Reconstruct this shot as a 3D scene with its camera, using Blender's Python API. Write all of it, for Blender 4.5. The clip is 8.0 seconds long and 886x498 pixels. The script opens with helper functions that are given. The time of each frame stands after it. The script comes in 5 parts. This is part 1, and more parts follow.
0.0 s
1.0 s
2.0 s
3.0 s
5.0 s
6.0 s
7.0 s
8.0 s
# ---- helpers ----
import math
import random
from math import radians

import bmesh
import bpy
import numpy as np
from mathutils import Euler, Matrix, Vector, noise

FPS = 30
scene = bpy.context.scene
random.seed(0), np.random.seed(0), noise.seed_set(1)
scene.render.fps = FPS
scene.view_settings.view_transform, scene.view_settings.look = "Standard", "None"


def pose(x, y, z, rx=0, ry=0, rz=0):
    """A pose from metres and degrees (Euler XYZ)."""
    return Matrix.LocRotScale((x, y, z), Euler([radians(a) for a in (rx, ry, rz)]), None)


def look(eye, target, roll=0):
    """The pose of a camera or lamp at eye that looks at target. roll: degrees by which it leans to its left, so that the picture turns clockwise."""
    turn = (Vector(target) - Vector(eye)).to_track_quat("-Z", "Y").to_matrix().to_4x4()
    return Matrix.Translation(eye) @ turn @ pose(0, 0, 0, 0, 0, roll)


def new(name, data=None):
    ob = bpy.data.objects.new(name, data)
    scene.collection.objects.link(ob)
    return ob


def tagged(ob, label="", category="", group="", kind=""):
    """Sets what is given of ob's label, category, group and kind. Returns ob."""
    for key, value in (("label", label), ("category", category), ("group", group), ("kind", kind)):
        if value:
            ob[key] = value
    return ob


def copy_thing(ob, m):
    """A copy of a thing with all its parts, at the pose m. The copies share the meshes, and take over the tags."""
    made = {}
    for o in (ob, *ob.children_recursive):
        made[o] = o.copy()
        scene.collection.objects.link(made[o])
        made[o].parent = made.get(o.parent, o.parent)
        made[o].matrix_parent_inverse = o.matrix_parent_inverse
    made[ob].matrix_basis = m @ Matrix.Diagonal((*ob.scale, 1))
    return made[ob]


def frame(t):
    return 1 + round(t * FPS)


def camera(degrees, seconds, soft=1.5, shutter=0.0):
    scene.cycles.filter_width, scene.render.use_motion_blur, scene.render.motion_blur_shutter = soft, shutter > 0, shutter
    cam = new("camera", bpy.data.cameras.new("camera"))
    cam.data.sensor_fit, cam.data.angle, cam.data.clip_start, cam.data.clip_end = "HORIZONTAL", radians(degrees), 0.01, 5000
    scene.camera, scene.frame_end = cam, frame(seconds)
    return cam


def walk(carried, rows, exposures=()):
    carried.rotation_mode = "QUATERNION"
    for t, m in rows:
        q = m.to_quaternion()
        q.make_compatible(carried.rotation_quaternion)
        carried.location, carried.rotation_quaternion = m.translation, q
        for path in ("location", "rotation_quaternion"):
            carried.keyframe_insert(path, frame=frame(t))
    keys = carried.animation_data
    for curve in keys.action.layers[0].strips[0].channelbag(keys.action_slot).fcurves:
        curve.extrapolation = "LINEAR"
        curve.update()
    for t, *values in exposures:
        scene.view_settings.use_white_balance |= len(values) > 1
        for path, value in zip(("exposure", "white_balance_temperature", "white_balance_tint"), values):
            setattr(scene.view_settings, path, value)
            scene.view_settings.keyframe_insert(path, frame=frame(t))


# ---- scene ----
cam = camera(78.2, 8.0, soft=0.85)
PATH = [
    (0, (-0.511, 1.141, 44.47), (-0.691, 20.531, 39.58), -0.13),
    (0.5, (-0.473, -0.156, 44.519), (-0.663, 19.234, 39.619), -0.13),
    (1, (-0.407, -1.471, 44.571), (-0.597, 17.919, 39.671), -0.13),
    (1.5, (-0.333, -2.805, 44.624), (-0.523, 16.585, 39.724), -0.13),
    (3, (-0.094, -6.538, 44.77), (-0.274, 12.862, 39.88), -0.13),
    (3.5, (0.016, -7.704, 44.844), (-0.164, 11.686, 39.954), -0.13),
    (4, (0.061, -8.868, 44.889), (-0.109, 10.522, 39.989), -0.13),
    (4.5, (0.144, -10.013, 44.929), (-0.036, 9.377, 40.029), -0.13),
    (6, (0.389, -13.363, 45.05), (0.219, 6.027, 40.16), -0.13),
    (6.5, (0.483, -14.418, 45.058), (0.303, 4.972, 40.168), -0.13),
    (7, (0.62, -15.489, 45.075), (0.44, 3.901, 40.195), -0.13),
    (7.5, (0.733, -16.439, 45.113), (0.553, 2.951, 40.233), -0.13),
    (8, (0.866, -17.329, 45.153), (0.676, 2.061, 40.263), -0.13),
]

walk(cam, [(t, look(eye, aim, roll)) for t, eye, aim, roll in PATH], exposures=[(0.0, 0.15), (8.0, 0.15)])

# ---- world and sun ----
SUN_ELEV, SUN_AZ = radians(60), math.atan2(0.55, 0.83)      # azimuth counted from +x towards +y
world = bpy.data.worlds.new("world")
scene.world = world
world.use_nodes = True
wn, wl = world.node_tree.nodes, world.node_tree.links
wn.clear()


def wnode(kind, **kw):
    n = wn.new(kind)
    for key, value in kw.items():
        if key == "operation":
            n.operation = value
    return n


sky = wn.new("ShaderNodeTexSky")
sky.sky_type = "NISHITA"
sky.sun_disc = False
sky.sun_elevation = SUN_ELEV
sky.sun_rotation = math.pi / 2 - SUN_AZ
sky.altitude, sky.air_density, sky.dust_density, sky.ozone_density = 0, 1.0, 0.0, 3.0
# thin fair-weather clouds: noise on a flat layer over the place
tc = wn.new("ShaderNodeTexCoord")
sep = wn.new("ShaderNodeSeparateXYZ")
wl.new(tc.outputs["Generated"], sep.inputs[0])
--
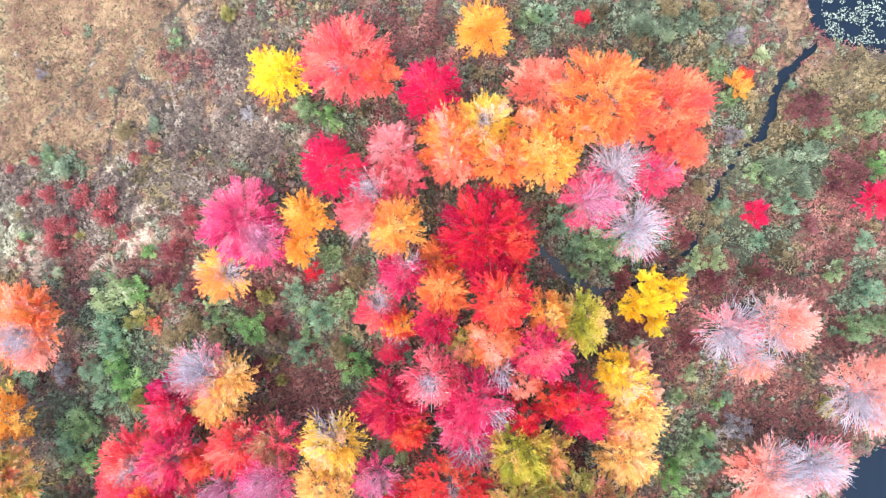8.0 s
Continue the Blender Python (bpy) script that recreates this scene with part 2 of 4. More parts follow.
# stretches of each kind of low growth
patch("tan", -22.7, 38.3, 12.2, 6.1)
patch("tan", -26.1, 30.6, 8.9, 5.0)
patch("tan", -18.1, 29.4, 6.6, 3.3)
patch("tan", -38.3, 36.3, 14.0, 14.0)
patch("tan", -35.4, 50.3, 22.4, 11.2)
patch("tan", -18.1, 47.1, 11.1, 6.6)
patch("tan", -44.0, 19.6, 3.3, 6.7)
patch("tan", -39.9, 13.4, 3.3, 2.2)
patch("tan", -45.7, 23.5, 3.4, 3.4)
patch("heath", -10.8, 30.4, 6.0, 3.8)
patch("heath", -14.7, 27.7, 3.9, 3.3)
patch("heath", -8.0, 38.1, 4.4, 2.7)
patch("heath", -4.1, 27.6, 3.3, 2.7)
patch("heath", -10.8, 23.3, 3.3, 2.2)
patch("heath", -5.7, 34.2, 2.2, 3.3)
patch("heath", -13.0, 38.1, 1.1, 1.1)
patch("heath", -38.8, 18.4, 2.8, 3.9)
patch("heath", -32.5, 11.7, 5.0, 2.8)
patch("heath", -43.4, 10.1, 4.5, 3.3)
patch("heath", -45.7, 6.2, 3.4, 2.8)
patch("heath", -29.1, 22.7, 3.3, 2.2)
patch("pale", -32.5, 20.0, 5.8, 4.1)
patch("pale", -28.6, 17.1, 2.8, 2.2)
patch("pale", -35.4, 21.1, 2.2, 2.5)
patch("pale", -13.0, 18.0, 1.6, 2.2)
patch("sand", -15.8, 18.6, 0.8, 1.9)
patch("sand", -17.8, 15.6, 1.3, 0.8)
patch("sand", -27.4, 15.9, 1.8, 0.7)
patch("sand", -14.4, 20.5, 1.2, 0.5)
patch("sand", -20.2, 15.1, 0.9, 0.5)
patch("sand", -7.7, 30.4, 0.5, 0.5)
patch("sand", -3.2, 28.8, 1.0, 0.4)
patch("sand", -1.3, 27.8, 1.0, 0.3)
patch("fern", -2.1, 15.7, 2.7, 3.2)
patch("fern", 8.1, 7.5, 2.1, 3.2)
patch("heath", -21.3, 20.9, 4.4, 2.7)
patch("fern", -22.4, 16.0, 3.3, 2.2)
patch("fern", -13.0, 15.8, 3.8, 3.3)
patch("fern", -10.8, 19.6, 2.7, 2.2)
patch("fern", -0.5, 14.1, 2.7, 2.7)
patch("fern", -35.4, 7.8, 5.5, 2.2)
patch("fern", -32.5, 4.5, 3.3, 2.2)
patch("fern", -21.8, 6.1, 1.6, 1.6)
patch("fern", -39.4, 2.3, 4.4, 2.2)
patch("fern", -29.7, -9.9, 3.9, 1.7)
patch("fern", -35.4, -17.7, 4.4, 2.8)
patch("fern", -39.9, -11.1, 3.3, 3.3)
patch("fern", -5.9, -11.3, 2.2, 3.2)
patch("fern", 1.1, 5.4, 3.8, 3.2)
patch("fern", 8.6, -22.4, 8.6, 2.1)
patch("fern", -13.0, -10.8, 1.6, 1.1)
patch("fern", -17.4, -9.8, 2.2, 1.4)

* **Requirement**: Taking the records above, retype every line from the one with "Reconstruct this shot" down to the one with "import numpy as np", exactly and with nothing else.

* **Full answer**:
Reconstruct this shot as a 3D scene with its camera, using Blender's Python API. Write all of it, for Blender 4.5. The clip is 8.0 seconds long and 886x498 pixels. The script opens with helper functions that are given. The time of each frame stands after it. The script comes in 5 parts. This is part 1, and more parts follow.
0.0 s
1.0 s
2.0 s
3.0 s
5.0 s
6.0 s
7.0 s
8.0 s
# ---- helpers ----
import math
import random
from math import radians

import bmesh
import bpy
import numpy as np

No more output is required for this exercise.